Be a Generalist and a Specialist
July 04, 2016
While reading “The Passionate Programmer” by Chad Fowler, there were two back to back chapters which really inspired me a lot. One is “Be a generalist” and other, “Be a specialist”. It looks ironical, yet it’s some seriously good advice when it comes to practical life as a software developer.
I’ll start with the first tip which is to become a generalist. Here generalist is similar to jack of all trades. This might be contrary to what many other think but please give me time to justify till the end of this post. So to become a generalist means to become an all rounder, a pinch hitter or a go to man for everything. Fowler has given an excellent analogy of manufacturing process, where everyone works in a “clean and compartmentalised” way but software is actually soft and flexible. So it’s not meant to be manufactured. I’ve had experience of working in a corporate as well as in a more development friendly environment. I’ve seen this process, and I know there are plenty of places where we are not doing it the right way. In India working in a proper corporate, I’ve seen developers hired for a particular task or technology, or a specified set of rules. We’ve made compartments on the various functions various people perform.
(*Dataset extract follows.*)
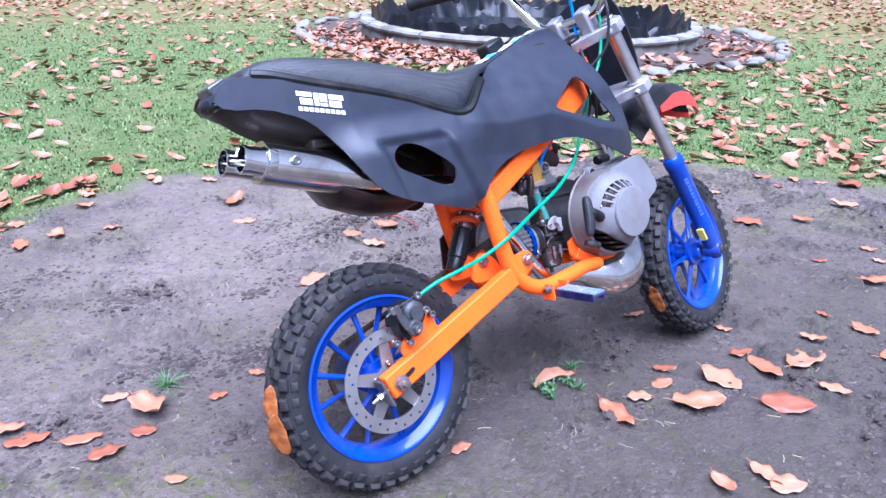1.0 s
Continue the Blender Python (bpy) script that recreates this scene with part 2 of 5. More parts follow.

We have just-java-developer or just-tester or just-data-analyst and often there are blame games between all of them.
In the last corporate organisation I was working in, we made java agents on a selenium based API which was developed and maintained by platform team. As developers, filing a platform bug was a very common practice. It was misused and on most of the occasions it was the developer who was not doing it the correct way and blaming it on the API. Majority of Platform bugs were invalidated and it was pathetic. When compartments are made so clear, blame games happen. I’ve experienced it, that it just causes useless delays and a loss to everyone. To close these boundaries, it’s the responsibility of developers to know stuff. Environment is fast changing, and pinch hitters are the requirement of the day anytime. A Just java Developer who coded a web application is awesome, but more awesome is the person who in case of site getting down would himself handle everything from SQL failure to the web server crash or the network routing. Similarly, a generalist is very quick on architectural decisions, bug fixes and everything else. In the more developer friendly organisations, we need these pinch hitters. When stakeholders demand something, saying no and pushing the dependency on some other specialist is not a feasibility. Addressing the concern right away, and understanding every aspect of a product is what we need from everyone and it’s a good practice towards a smarter IT development industry.
Enough said, the next chapter in Fowler’s book is named “Be a Specialist”. I counted that in this post only because, it’s the combination of both that makes the perfect sense. I made up your mind to be a jack of all trades but you have to remember that you have to make something entirely your expertise as well. Knowing everything is a key but from the core, if you are a Java developer, you have to know things from the JVM prospect as well. As Fowler wrote, we lack technical depth even in something we call ourselves expert in. Whether you write PHP or Node, you should know it thoroughly inside out. So as a Java developer who developed that website, and who is a specialist in Java should at least make sure that there are no performance issues at the first place.
I’ve seen pinch hitters who come up good in case of escalation with pretty much everything, but they don’t take the full responsibility of one thing completely. They are like floater in football, who can be placed in midfield or as an attacker or defender, but there’s nothing he can be relied upon with.
So overall, I sum up these two contrasting topics to make myself more clear. Don’t use the excuse of being a specialist in one thing as a reason to avoid solving problems in another one. In fact use it as an opportunity to become the superhero world is looking for. Doing so, however don’t lose your grip on the thing you’re perfect on. You should always be the best on what your specialisation is.